**Raw data:**
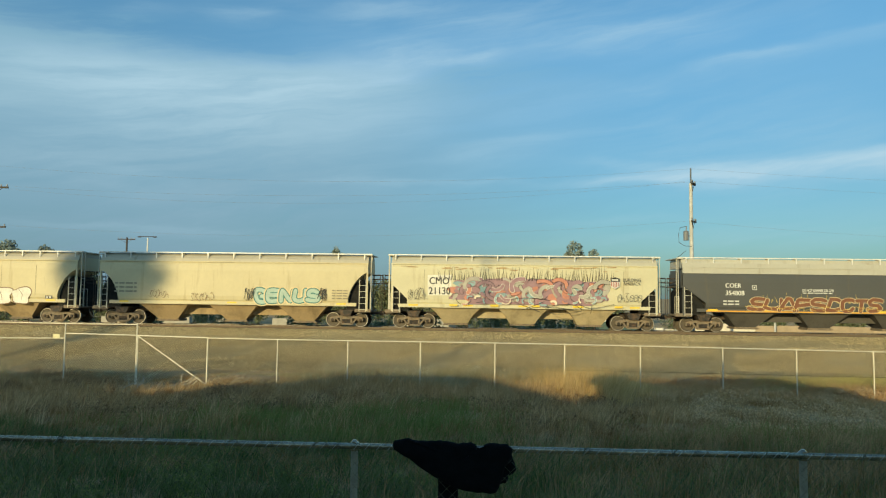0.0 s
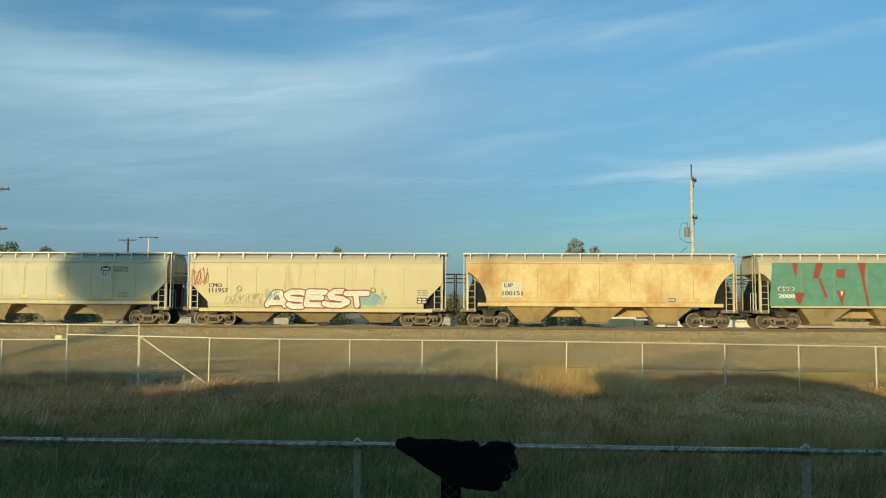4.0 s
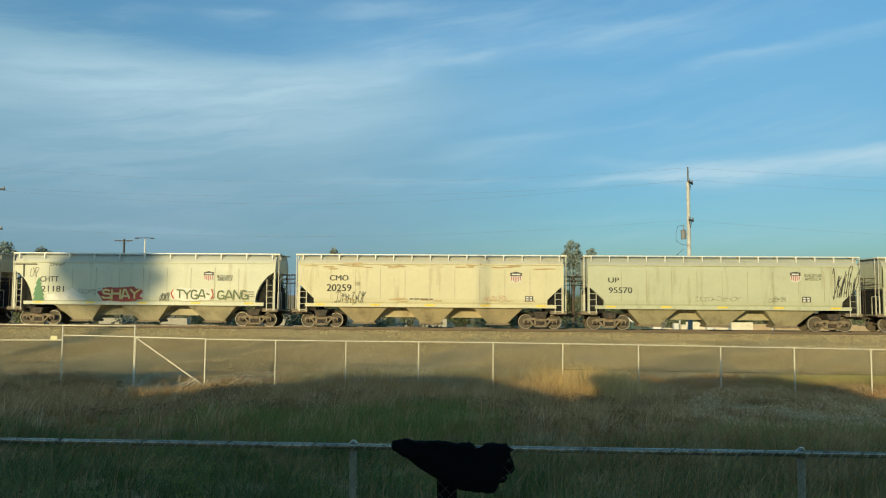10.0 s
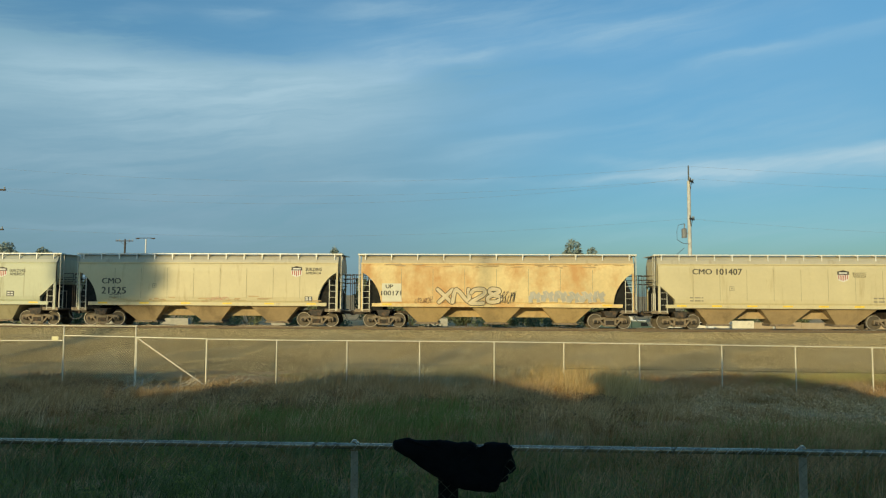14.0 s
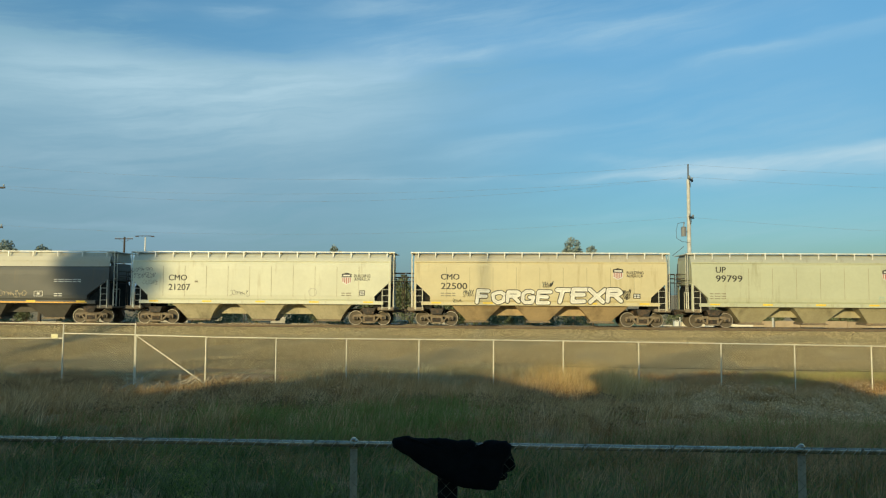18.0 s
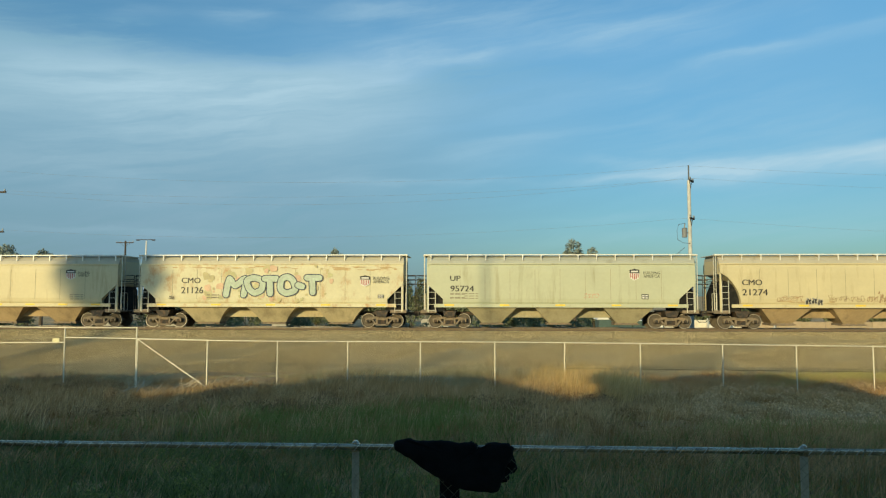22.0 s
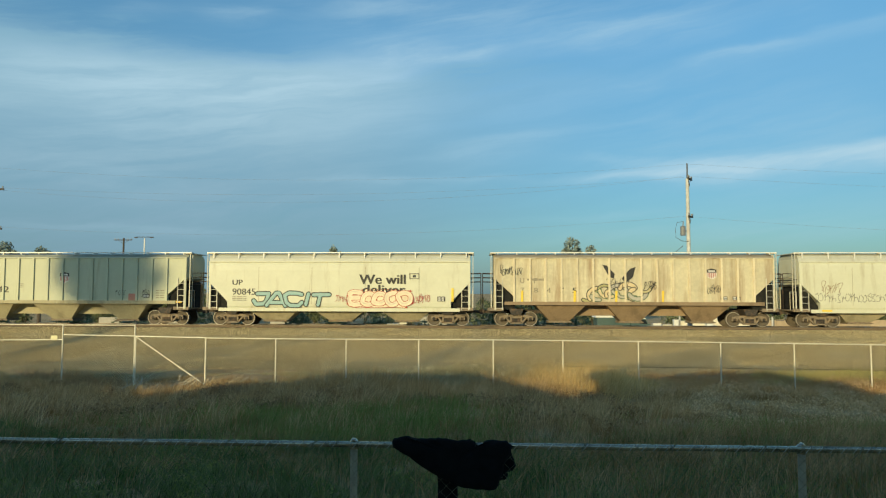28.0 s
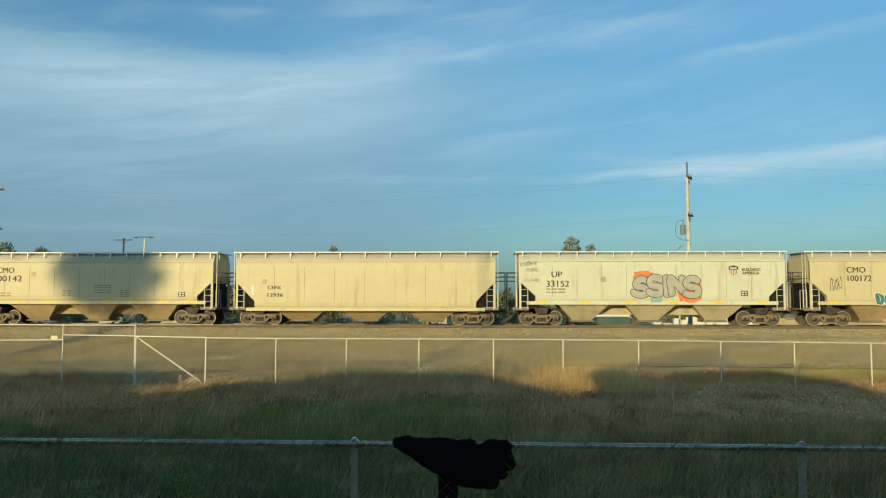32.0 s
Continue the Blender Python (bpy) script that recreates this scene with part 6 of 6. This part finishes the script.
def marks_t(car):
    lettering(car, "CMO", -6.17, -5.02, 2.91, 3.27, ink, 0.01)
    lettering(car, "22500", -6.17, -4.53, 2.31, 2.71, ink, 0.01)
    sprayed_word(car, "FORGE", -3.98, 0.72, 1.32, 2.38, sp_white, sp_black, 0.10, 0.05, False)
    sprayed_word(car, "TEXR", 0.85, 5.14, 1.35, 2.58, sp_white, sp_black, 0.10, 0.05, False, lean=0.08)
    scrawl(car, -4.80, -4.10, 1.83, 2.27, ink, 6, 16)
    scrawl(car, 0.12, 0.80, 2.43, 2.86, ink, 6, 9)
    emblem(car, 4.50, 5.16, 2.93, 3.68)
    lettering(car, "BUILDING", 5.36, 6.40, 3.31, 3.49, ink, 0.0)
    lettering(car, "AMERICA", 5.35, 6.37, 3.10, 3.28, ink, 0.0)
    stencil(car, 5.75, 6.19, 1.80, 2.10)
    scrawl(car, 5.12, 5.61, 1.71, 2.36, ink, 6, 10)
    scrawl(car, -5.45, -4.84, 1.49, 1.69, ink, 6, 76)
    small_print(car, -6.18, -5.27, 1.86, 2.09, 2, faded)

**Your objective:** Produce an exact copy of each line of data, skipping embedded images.

**Full output:**
0.0 s
4.0 s
10.0 s
14.0 s
18.0 s
22.0 s
28.0 s
32.0 s
Continue the Blender Python (bpy) script that recreates this scene with part 6 of 6. This part finishes the script.
def marks_t(car):
    lettering(car, "CMO", -6.17, -5.02, 2.91, 3.27, ink, 0.01)
    lettering(car, "22500", -6.17, -4.53, 2.31, 2.71, ink, 0.01)
    sprayed_word(car, "FORGE", -3.98, 0.72, 1.32, 2.38, sp_white, sp_black, 0.10, 0.05, False)
    sprayed_word(car, "TEXR", 0.85, 5.14, 1.35, 2.58, sp_white, sp_black, 0.10, 0.05, False, lean=0.08)
    scrawl(car, -4.80, -4.10, 1.83, 2.27, ink, 6, 16)
    scrawl(car, 0.12, 0.80, 2.43, 2.86, ink, 6, 9)
    emblem(car, 4.50, 5.16, 2.93, 3.68)
    lettering(car, "BUILDING", 5.36, 6.40, 3.31, 3.49, ink, 0.0)
    lettering(car, "AMERICA", 5.35, 6.37, 3.10, 3.28, ink, 0.0)
    stencil(car, 5.75, 6.19, 1.80, 2.10)
    scrawl(car, 5.12, 5.61, 1.71, 2.36, ink, 6, 10)
    scrawl(car, -5.45, -4.84, 1.49, 1.69, ink, 6, 76)
    small_print(car, -6.18, -5.27, 1.86, 2.09, 2, faded)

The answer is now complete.